ABSTRACT

Yehuda Halevi is a foundational figure in Hebrew literature. In the late nineteenth century the Zionists positioned him as an early inspiration, but his existential poetry also left a deep influence on diasporic Jewish literature (the biblical Edom), as the poem "My heart Is in the East" shows. He was born in Tudela and spent his youth in Andalusia. A friend of Moisés ben Ezra, he was a doctor and philosopher who lived also in Toledo and later on in Córdoba. He is the author of The Kuzari, a philosophical and theological volume made of a trialogue between Muslim, Christian and Jewish leaders whose goal it is to convince the king of the Khazars that their religion is the right one to choose in a popular act of conversion.
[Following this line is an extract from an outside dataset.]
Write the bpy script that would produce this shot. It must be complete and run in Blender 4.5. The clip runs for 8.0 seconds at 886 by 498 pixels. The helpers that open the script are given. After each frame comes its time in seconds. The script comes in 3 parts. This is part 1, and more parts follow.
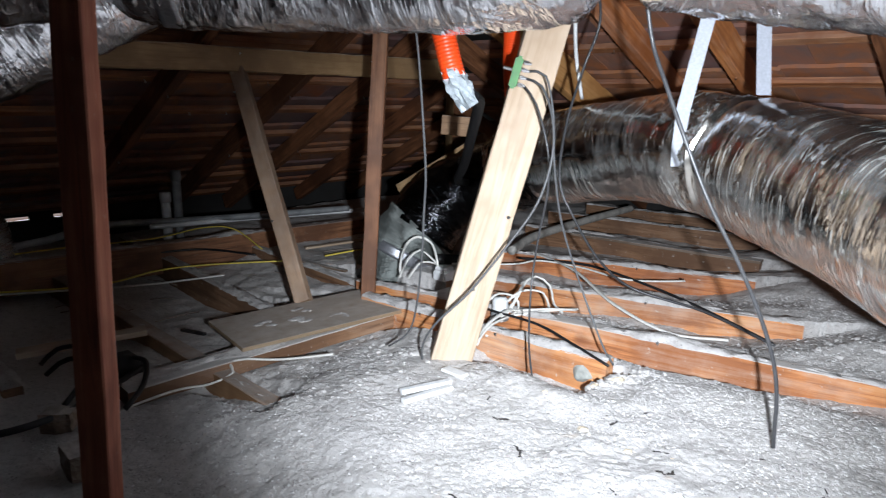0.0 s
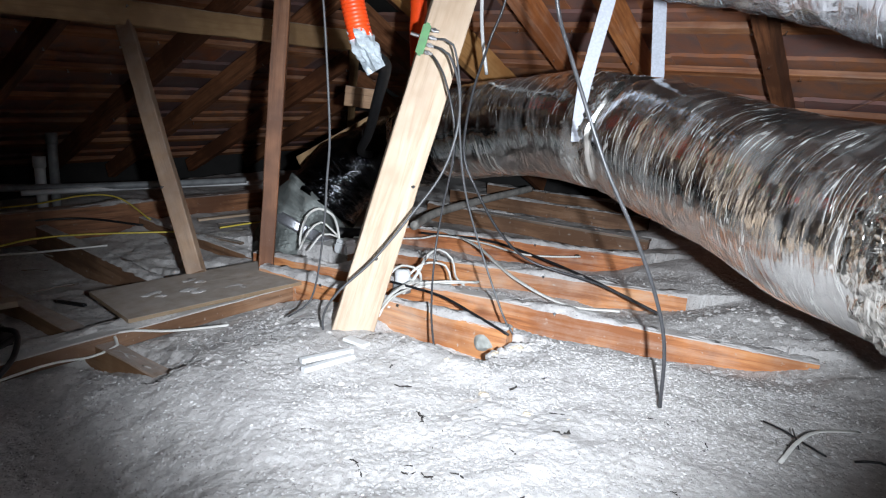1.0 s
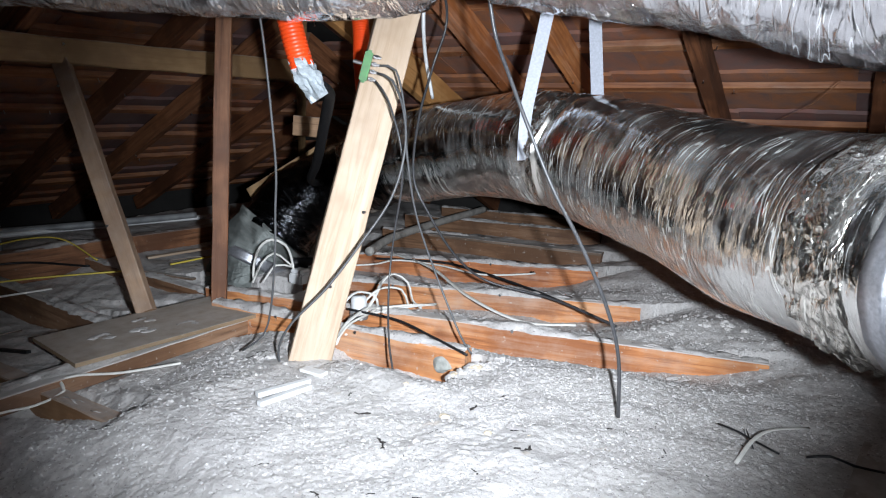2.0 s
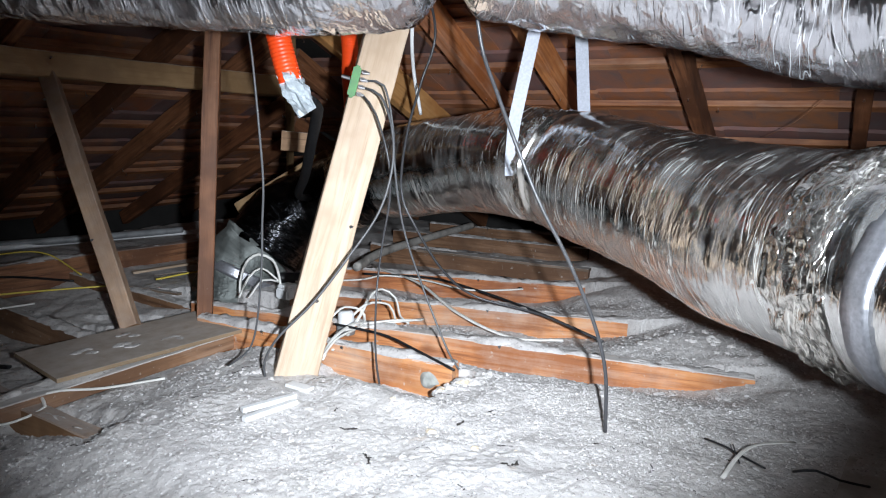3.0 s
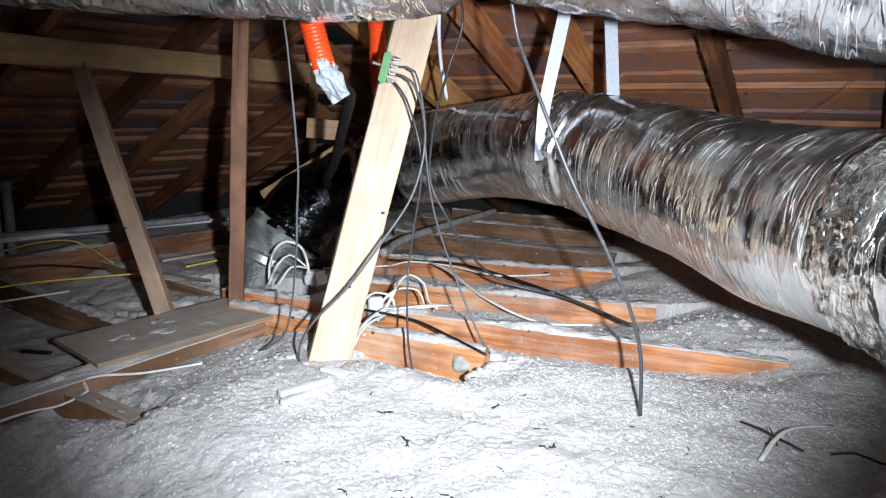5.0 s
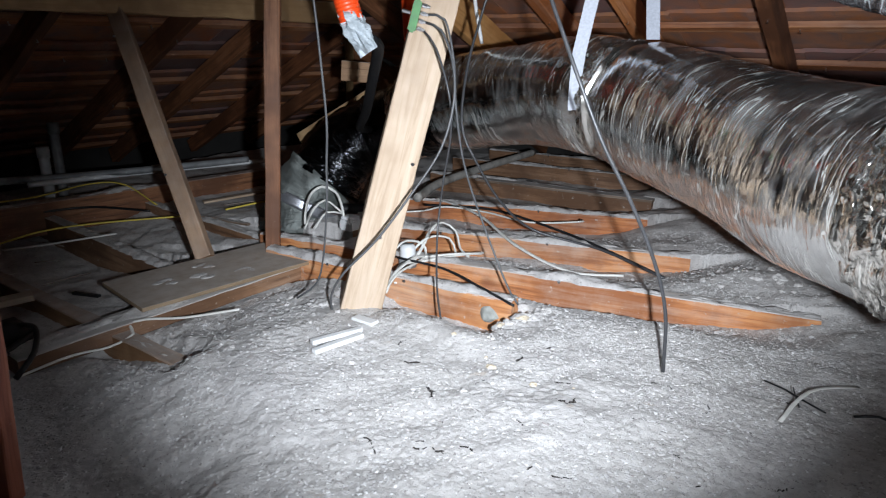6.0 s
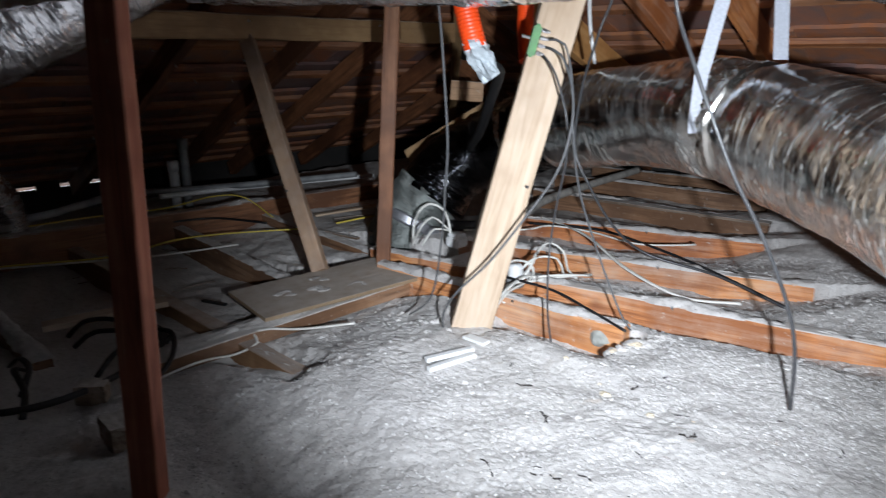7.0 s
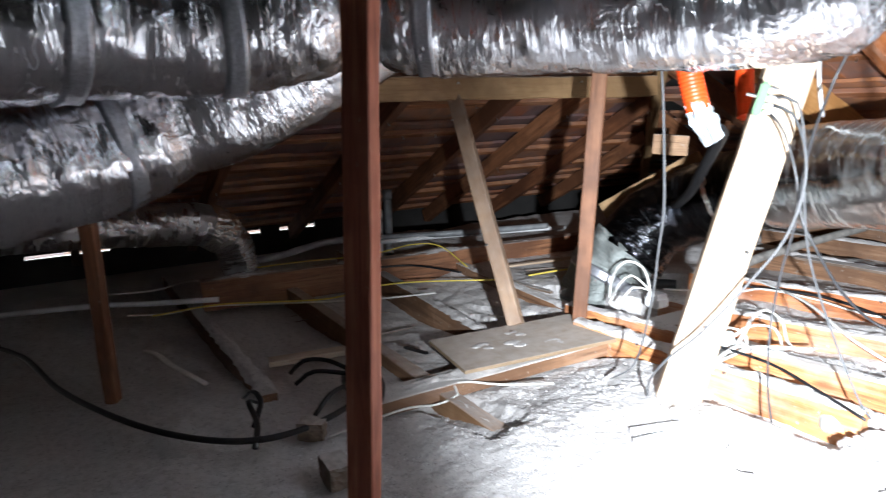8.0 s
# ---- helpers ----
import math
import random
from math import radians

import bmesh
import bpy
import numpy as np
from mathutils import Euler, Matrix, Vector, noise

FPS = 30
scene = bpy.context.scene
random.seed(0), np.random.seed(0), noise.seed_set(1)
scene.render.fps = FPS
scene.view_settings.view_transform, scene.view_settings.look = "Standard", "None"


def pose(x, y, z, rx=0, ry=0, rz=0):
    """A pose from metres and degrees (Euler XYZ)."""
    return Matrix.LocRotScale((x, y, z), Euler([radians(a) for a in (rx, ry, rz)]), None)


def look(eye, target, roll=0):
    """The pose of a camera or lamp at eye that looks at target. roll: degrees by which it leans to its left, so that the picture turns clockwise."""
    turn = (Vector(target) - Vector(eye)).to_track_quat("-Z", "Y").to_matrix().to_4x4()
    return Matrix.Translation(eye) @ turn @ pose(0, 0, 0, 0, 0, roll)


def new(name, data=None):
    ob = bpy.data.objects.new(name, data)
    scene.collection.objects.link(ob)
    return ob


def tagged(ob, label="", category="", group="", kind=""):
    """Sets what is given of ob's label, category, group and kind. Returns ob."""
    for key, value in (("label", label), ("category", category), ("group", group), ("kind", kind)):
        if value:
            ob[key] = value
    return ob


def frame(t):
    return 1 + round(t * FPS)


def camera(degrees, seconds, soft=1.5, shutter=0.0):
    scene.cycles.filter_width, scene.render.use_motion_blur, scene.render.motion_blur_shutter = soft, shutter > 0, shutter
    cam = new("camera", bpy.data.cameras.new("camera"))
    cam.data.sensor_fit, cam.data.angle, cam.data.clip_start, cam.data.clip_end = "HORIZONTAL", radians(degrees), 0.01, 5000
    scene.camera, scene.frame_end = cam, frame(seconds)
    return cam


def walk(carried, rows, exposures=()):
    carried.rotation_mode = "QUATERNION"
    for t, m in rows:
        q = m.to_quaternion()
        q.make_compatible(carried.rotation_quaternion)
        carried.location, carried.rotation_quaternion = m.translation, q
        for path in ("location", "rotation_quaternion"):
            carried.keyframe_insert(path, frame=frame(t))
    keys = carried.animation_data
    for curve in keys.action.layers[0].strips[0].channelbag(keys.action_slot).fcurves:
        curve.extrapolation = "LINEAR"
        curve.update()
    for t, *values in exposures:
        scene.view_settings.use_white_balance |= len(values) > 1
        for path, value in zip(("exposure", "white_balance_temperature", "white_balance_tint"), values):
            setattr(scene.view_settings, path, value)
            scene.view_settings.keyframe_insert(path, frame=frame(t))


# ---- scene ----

Toward the end of his life, Halevi abandoned the Diaspora to travel to Zion and thus cure the injury that divided his heart. He stopped in Alexandria, where he was received with acclaim. But he died on the voyage and never made it to the Promised Land. Halevi's work is an enlightened display of the tensions between Muslims, Christians, and Jews at the time of La reconquista, as the period of fruitful interreligious cohabitation came to an end. The poem included in this anthology evidences the pledge by Halevi to leave Spain for Zion. The reference to "the domains of Edom," as T. Carmi, Halevi's translator, puts it, refers to the conquest of Jerusalem by the Crusaders in 1099.